I am the weight of time. I hang on you. I pull you by the neck. I lace my fingers around your throat and consider whether it is love or death. I am a droplet of sweat piercing your ears. I drop. I surround you. I encompass your finger commanding your fate. I am the creation you wanted and I am your fence. I am your internment. I weigh you down with my rock. You want it to be larger, you want to bathe in its light, but it could easily reduce you. I pin you to the ground and I elevate you, grasping your heart and squeezing it. And yet you do not notice the breath leaving your lungs, your skin a paleness, slowing to blue. You do not notice the strained expression on your lips, nor the beating in your ears of your heart, calling out to be heard, this one last time. Your eyes flicker like a cornered animal. Animal and mineral fight and I will win. For I am the universe, both hard and cold to the touch, yet warm and moving beneath the surface. Always travelling through space and time.
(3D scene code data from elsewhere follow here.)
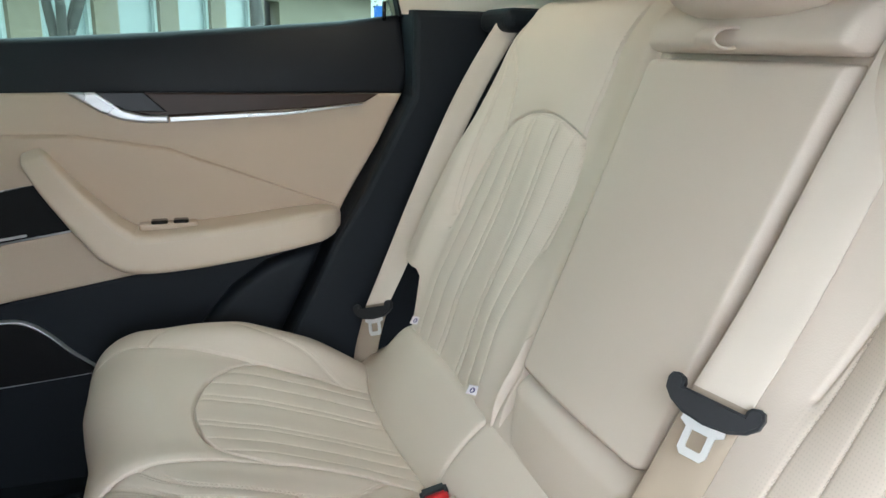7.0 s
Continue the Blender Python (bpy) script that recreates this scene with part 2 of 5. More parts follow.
def pillow(name, centre, half, mat, parent=None, label="", e=(0.5, 0.5), shape=None, m=40, n=64, turn=None, mats=None, pick=None):
    """A soft closed body: a superellipsoid of half sizes, bent by shape(p), an array of points in -1..1."""
    th = np.linspace(-math.pi / 2, math.pi / 2, m)
    ph = np.linspace(0, 2 * math.pi, n, endpoint=False)
    T, F = np.meshgrid(th, ph, indexing="ij")
    pw = lambda a, k: np.sign(a) * np.abs(a) ** k
    p = np.stack([pw(np.cos(T), e[0]) * pw(np.cos(F), e[1]), pw(np.cos(T), e[0]) * pw(np.sin(F), e[1]), pw(np.sin(T), e[0])], -1)
    q = p * np.array(half)
    if shape:
        q = shape(p, q)
    if turn is not None:
        q = q @ np.array(turn.to_3x3()).T
    q = q + np.array(centre)
    return sheet(name, q[..., 0], q[..., 1], q[..., 2], mat, parent, label, wrap=True, mats=mats, pick=None if pick is None else pick(p))


def stitches(parent, runs, every=0.0050, length=0.0034, half=0.0005, name="stitching", mat=None):
    """Rows of short raised threads. runs: (points, normals) arrays along each row."""
    verts, faces = [], []
    for pts, nor in runs:
        seg = np.linalg.norm(np.diff(pts, axis=0), axis=1)
        run = np.concatenate([[0], np.cumsum(seg)])
        ss = np.arange(every / 2, run[-1], every)
        on = lambda q, arr: np.stack([np.interp(q, run, arr[:, k]) for k in range(3)], -1)
        c, a, b, nn = on(ss, pts), on(ss - length / 2, pts), on(ss + length / 2, pts), on(ss, nor)
        nn = nn / (np.linalg.norm(nn, axis=1)[:, None] + 1e-9)
        w = np.cross(nn, b - a)
        w = w / (np.linalg.norm(w, axis=1)[:, None] + 1e-9) * half
        block = np.stack([a + w, a - w, b - w, b + w, c + w * 0.7 + nn * 0.0009, c - w * 0.7 + nn * 0.0009], 1)
        for i in range(len(verts), len(verts) + 6 * len(ss), 6):
            faces += [(i, i + 1, i + 5, i + 4), (i + 4, i + 5, i + 2, i + 3), (i, i + 4, i + 3), (i + 1, i + 2, i + 5)]
        verts += block.reshape(-1, 3).tolist()
    return tagged(raw(name, verts, faces, mat or THREAD, parent, "raised beige stitching", smooth=False), kind="stuff")


def rows_on(surface, line, offsets=(-0.003, 0.003)):
    """Stitch rows beside a seam: surface(u, v) gives points; line is a polyline in (u, v)."""
    out = []
    d = np.gradient(line, axis=0)
    d /= np.linalg.norm(d, axis=1)[:, None] + 1e-9
    perp = np.stack([-d[:, 1], d[:, 0]], -1)
    for o in offsets:
        q = line + perp * o
        p = surface(q[:, 0], q[:, 1])
        h = 0.002
        pu = surface(q[:, 0] + h, q[:, 1]) - p
        pv = surface(q[:, 0], q[:, 1] + h) - p
        nn = np.cross(pu, pv)
        nn /= np.linalg.norm(nn, axis=1)[:, None] + 1e-9
        out.append((p, nn))
    return out

# ---- rear seat ----
rear_seat = thing("rear_bench_seat", (-0.15, 0, 0.42), "beige leather rear bench seat with pleated perforated inserts", "car seat")

CREASE = spline([(0.0, 0.0), (-0.004, 0.19), (-0.012, 0.40), (-0.008, 0.49), (0.012, 0.58), (0.03, 0.66)], 10)
SEAM_IN = spline([(-0.372, 0.178), (-0.352, 0.180), (-0.27, 0.186), (-0.19, 0.19), (-0.10, 0.192), (0.0, 0.19)], 10)
SEAM_OUT = spline([(-0.41, 0.540), (-0.36, 0.533), (-0.294, 0.518), (-0.217, 0.502), (-0.123, 0.490), (-0.01, 0.482)], 10)
TWIN_A = spline([(-0.365, 0.178), (-0.325, 0.134), (-0.295, 0.102), (-0.258, 0.084), (-0.185, 0.080), (-0.10, 0.083), (0.0, 0.095)], 12)
TWIN_B = spline([(-0.333, 0.180), (-0.300, 0.140), (-0.26, 0.117), (-0.20, 0.113), (-0.131, 0.123), (-0.096, 0.150), (-0.062, 0.190)], 12)
TWIN_C = spline([(-0.335, 0.530), (-0.305, 0.580), (-0.24, 0.592), (-0.165, 0.565), (-0.10, 0.535), (-0.050, 0.484)], 12)
ARC = spline([(-0.19, 0.19), (-0.242, 0.213), (-0.266, 0.255), (-0.275, 0.335), (-0.256, 0.415), (-0.222, 0.468), (-0.185, 0.495)], 12)
INSERT = np.concatenate([ARC, [(-0.12, 0.489), (-0.005, 0.482), (-0.002, 0.19), (-0.10, 0.192)]])
PLEATS = (-0.117, -0.082, -0.045, -0.031, 0.031, 0.045, 0.082, 0.117)


def cushion_front(s):
    return -0.368 - 0.034 * step(0.06, 0.22, s) - 0.020 * step(0.30, 0.47, s) + 0.10 * step(0.585, 0.685, s)


FRONT_R = 0.085


def slot(x, y, cx, cy, hx, hy, r=0.016):
    """Depth of a buckle slot with a soft lip."""
    qx, qy = np.abs(x - cx) - hx + r, np.abs(y - cy) - hy + r
    d = np.hypot(np.maximum(qx, 0), np.maximum(qy, 0)) + np.minimum(np.maximum(qx, qy), 0) - r
    return -0.040 * step(0.002, -0.004, d) + 0.0025 * np.exp(-((d - 0.004) / 0.003) ** 2)


FORM_X = np.linspace(-0.60, 0.20, 400)
FORM_Z = np.interp(FORM_X, (-0.60, -0.45, -0.36, -0.27, -0.19, -0.10, -0.03, 0.0, 0.03, 0.2), (0.810, 0.808, 0.806, 0.797, 0.778, 0.745, 0.716, 0.705, 0.690, 0.60))
FORM_Z = np.convolve(np.pad(FORM_Z, 12, "edge"), np.hanning(27)[1:-1] / np.hanning(27).sum(), "valid")


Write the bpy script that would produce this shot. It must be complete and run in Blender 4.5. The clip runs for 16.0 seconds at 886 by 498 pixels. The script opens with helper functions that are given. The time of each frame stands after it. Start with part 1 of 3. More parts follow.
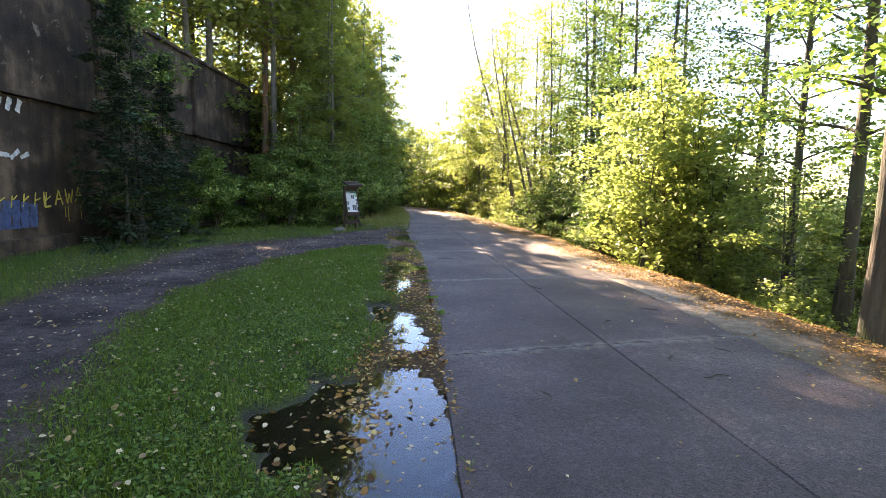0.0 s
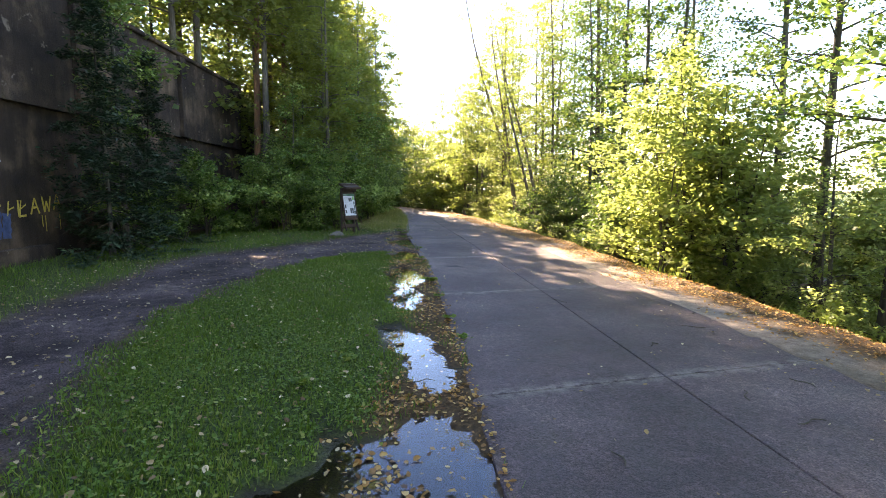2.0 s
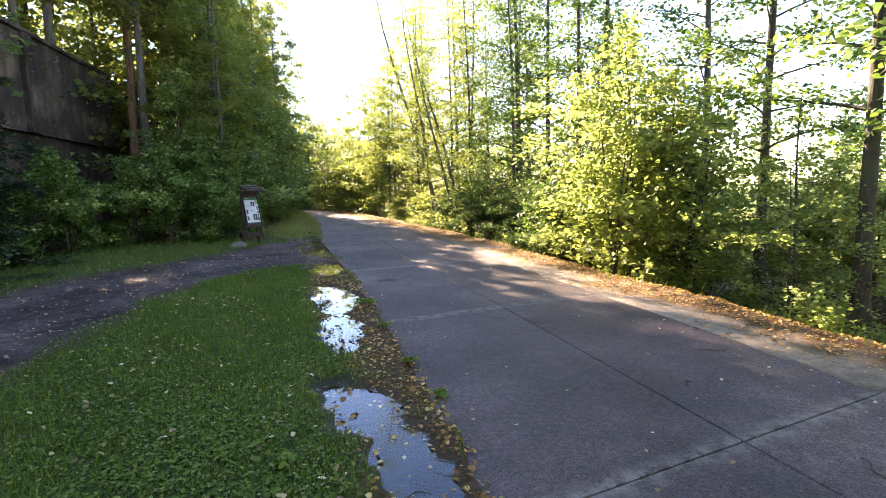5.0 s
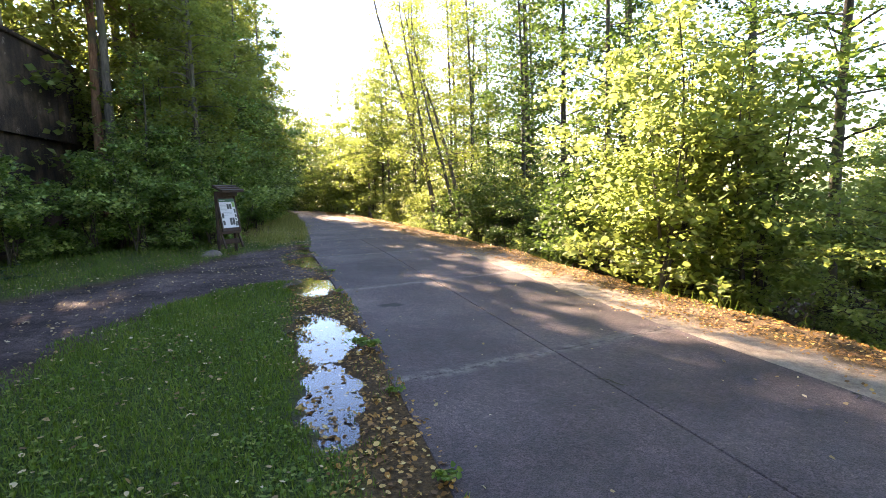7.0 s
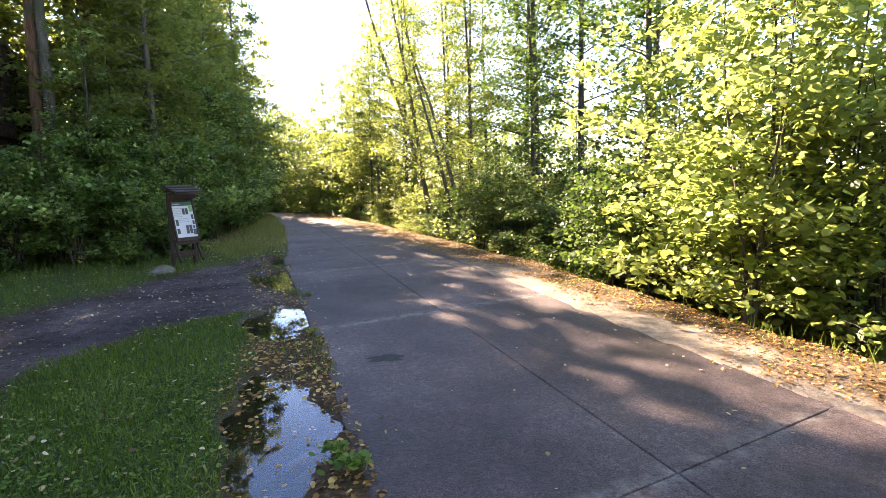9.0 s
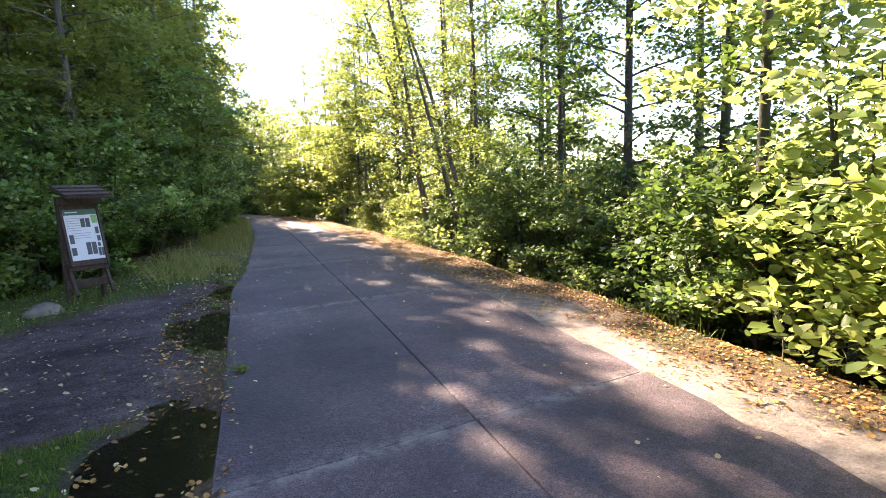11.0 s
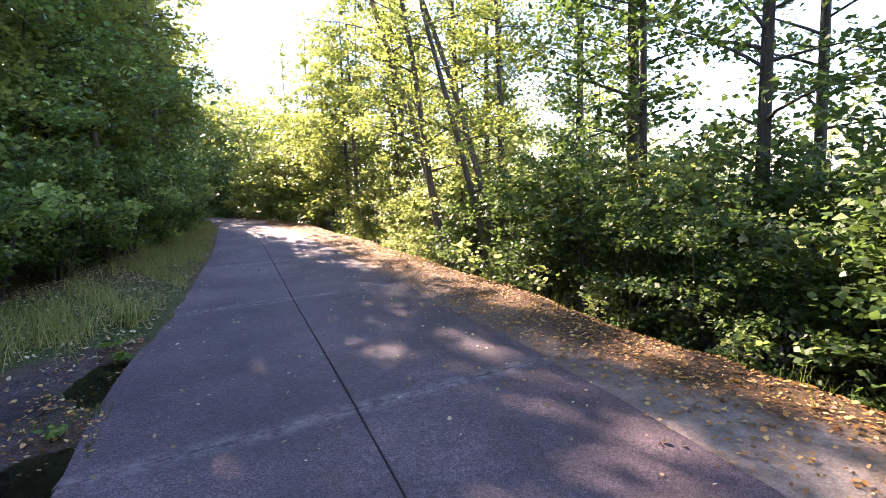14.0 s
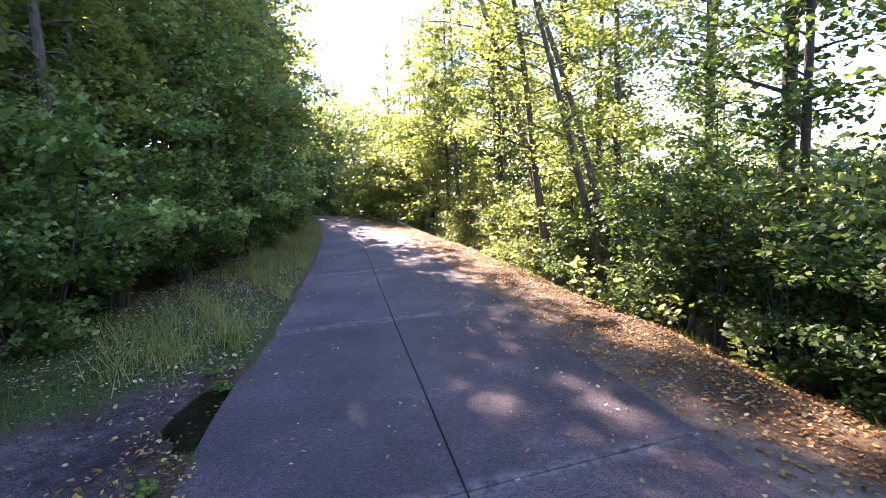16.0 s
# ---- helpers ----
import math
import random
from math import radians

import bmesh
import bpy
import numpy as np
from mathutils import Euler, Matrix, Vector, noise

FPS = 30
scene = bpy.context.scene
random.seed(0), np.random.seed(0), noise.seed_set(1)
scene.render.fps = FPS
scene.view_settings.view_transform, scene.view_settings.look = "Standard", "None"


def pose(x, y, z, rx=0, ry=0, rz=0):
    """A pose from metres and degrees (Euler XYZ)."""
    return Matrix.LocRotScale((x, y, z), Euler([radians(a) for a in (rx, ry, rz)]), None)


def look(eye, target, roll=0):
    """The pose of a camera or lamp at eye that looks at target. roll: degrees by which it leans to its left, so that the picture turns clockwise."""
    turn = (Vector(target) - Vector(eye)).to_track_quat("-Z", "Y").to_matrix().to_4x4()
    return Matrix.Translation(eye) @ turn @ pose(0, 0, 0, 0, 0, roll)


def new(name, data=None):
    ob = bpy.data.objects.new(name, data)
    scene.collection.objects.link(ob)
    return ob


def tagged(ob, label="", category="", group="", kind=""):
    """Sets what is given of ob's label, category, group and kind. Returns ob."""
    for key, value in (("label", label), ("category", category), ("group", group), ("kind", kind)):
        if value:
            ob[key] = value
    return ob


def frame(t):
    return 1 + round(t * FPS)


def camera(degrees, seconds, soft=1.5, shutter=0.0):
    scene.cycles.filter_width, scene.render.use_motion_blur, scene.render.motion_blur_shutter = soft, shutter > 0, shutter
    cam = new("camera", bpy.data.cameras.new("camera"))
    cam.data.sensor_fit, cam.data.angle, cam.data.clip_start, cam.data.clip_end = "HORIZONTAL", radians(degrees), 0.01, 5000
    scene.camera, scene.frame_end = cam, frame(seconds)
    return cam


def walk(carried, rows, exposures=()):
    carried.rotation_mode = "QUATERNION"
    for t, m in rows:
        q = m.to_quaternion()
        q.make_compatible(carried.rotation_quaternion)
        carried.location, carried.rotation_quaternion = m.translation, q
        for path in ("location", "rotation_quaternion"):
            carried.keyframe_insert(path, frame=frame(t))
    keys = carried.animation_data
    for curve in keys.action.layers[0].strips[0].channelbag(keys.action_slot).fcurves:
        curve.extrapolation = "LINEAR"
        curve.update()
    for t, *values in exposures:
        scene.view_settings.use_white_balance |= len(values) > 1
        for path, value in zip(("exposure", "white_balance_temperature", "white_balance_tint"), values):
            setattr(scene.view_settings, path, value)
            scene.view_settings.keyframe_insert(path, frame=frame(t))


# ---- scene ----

You are lost, and borrowing, lent and captured. You are hidden in armadillo shell. Yet your flesh is soft, pliable and I am able to penetrate it. I take my metal body into you, your flesh a willing embrace. I slice and carve finding a niche to curl into or I swear and thrust my spear through and reside comfortably. Draped in silk, cosseted in wool and flamboyant on satin; all reflect and enhance me.
I am more beautiful than all, sought after in the deepest reaches of the earth. Coaxed from my shell to be plied and manipulated until you have me where you want me; a possessed and cherished thing.

You can not own me. You know I will escape. I will work my way out of you. I will bend and twist to free myself breaking the manacles of your art. I will silently betray you. I will slip from your finger, wrist, neck. I will fall and beguile. I am deceptive. I am a sneak. I will yearn to be free of your control. I will slowly wear myself down, wear myself away until bit by bit I will meet the earth and ignite my friendship with the clay, the rock, and the molten self.